ABSTRACT

What follows is an account of an issue that bears centrally on the relationship of sociology to religion and of sociology to theology. It is a retrospective account of a personal encounter with this particular issue. That issue is secularization. Sociology itself emerged as part of the process of secularization because it represented the autonomous study of Man in Society. But the circumstances of its emergence meant that it gave an absolutely central place to the problem of secularization and encased that problem in an ideological frame, in part derived from the philosophy of history. Sociology itself, as John Milbank has argued, has a deep structure of ideology embedded in its very foundations.1 However, unlike Milbank I do not believe that its whole discourse is self-contained beyond correction.
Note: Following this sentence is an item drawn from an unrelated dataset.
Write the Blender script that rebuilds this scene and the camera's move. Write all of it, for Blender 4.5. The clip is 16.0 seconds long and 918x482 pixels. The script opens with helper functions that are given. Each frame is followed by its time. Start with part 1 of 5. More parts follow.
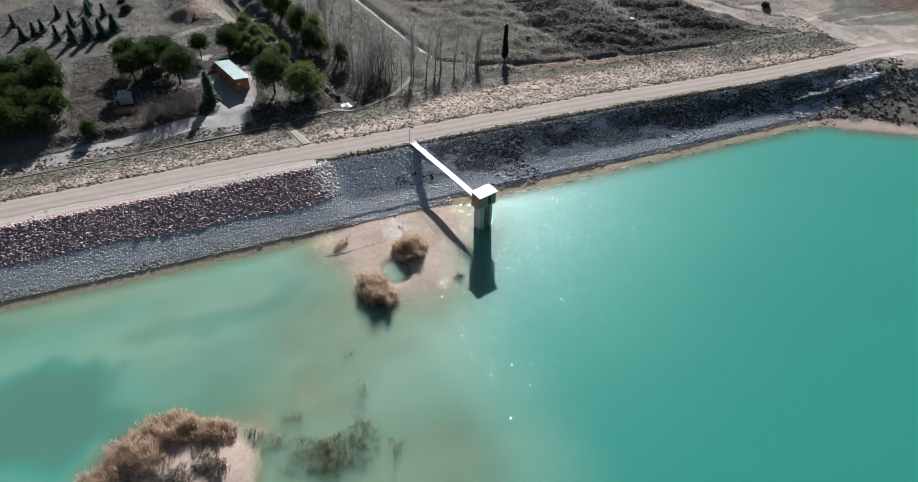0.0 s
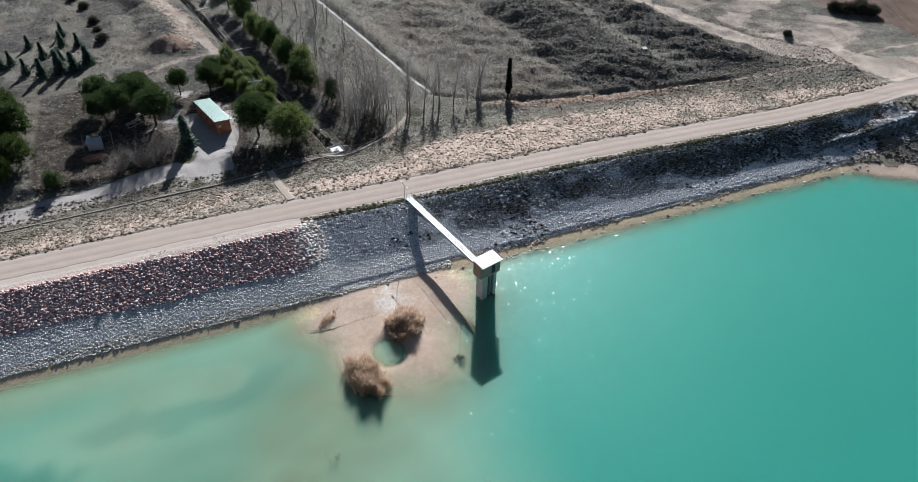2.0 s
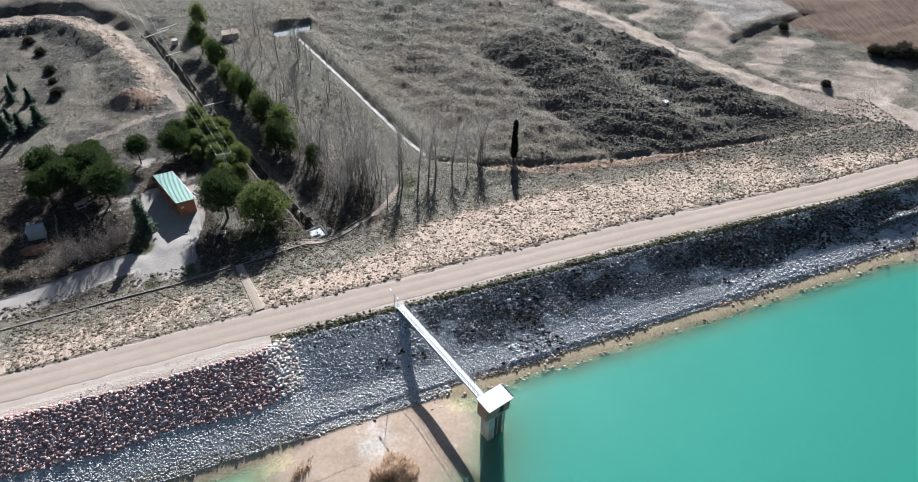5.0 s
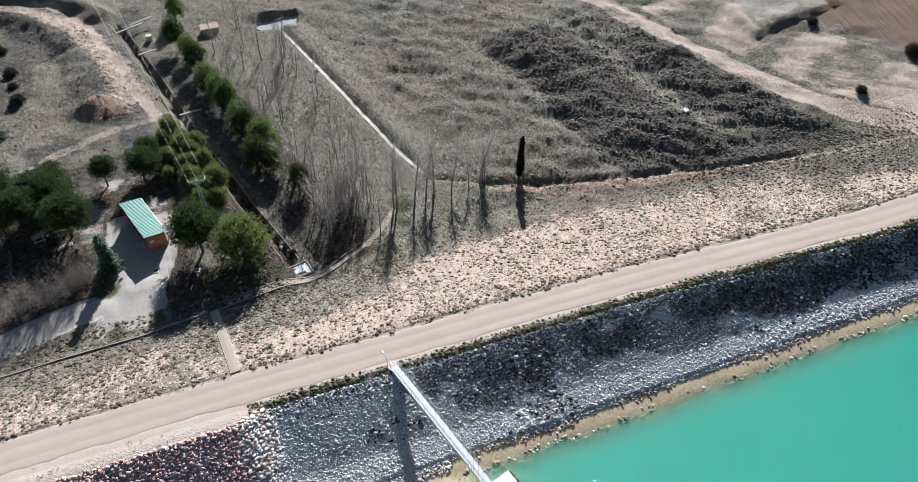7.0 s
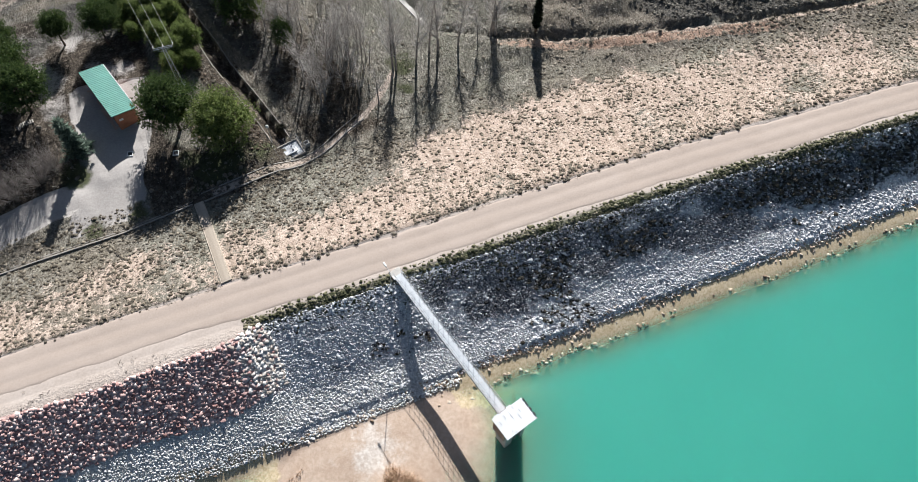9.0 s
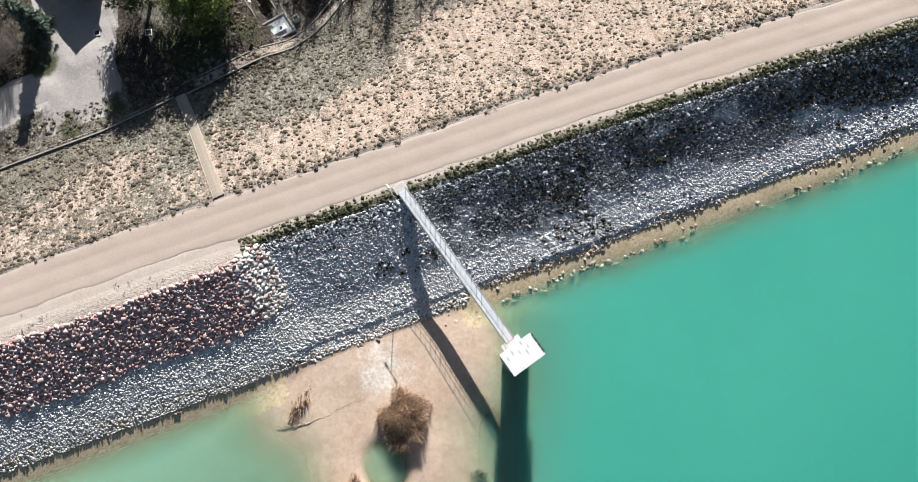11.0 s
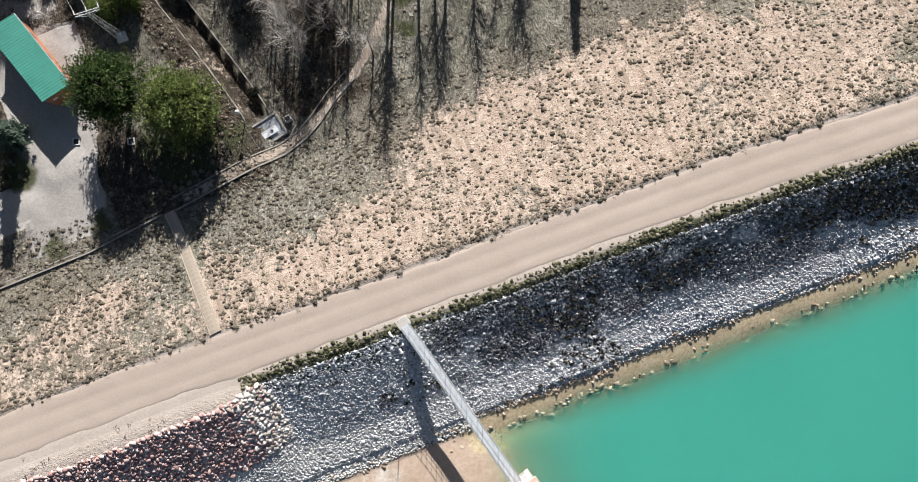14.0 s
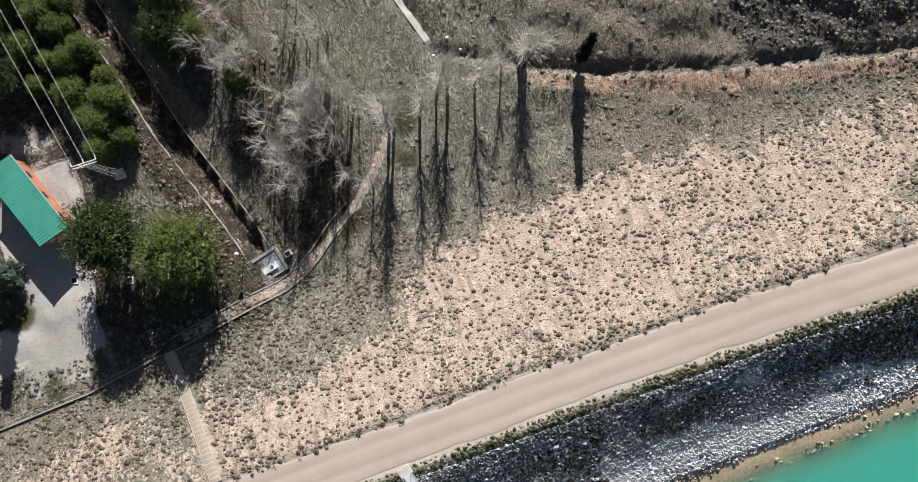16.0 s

Ideology, once observed, can be countered. The guiding paradigms of sociology, such as secularization, can be made analytically coherent and descriptively accurate. However, that means reducing ‘grand theory’ to tendencies which are to be observed in certain definable circumstances and not in others and, moreover, those circumstances need to be seen as varying greatly according to historical context. In what follows, I present the viable core of secularization as the sub-theory of social differentiation. Serious doubts can be raised about the sub-theory of rationalization, and an important work of José Casanova2 criticizes the sub-theory of privatization (which happens also to have implications for theological reflections on society).